On Thu, 27 Sep 2012, law at redhat dot com wrote: > fma (when using sysdeps/ieee754/dbl-64/s_fma.c) computes the wrong sign in some > cases, such as (0.0 * -1.0) + -0.0. Please file a separate bug for this, and keep the present bug just for the need for a better fallback implementation (where we're hoping for Bruno to contribute a version of the gnulib code to glibc at some point).

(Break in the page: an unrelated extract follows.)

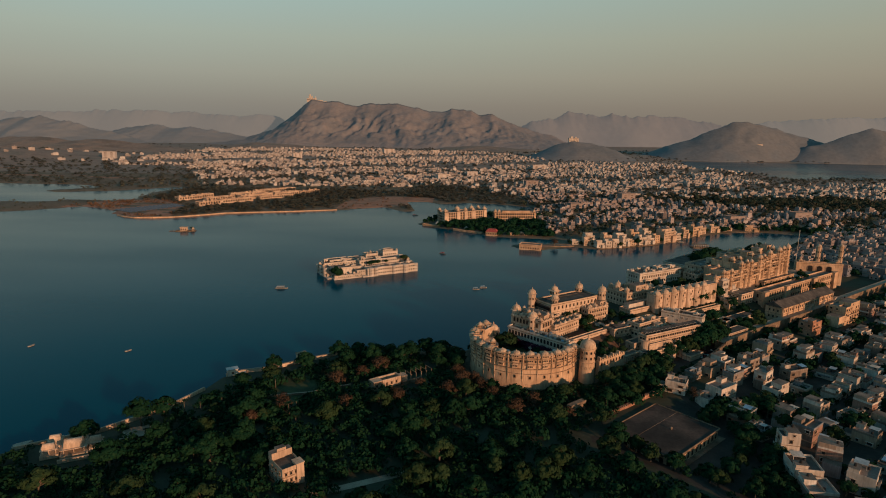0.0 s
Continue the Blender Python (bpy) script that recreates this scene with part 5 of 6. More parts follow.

FWIW, the ldbl-128ibm version of fmal, which I think would better be replaced by a generic version such as that discussed here (which would also be useful for platforms without FE_INEXACT / FE_TOWARDZERO), not only is incorrect in that it doesn't provide a fused operation, but also appears to produce results that are actually invalid long double values, when in directed rounding modes, e.g.: Failure: Test: fma_towardzero (max_value, max_value, min_value) == max_value Result: is: 1.79769313486231590772e+308 0x1.ffffffffffffffffffffp+1023 should be: 1.79769313486231580793e+308 0x1.fffffffffffff7ffffffp+1023 difference: 1.79769313486231550856e+308 0x1.ffffffffffffe0000000p+1023 ulp : 81129638414606663681390495662080.0000 max.ulp : 0.0000 (Such edges cases for ldbl-128ibm might end up as separate issues, but it probably doesn't make sense to file such separate issues for them until fmal for ldbl-128ibm is basically right, most likely through use of a generic implementation.)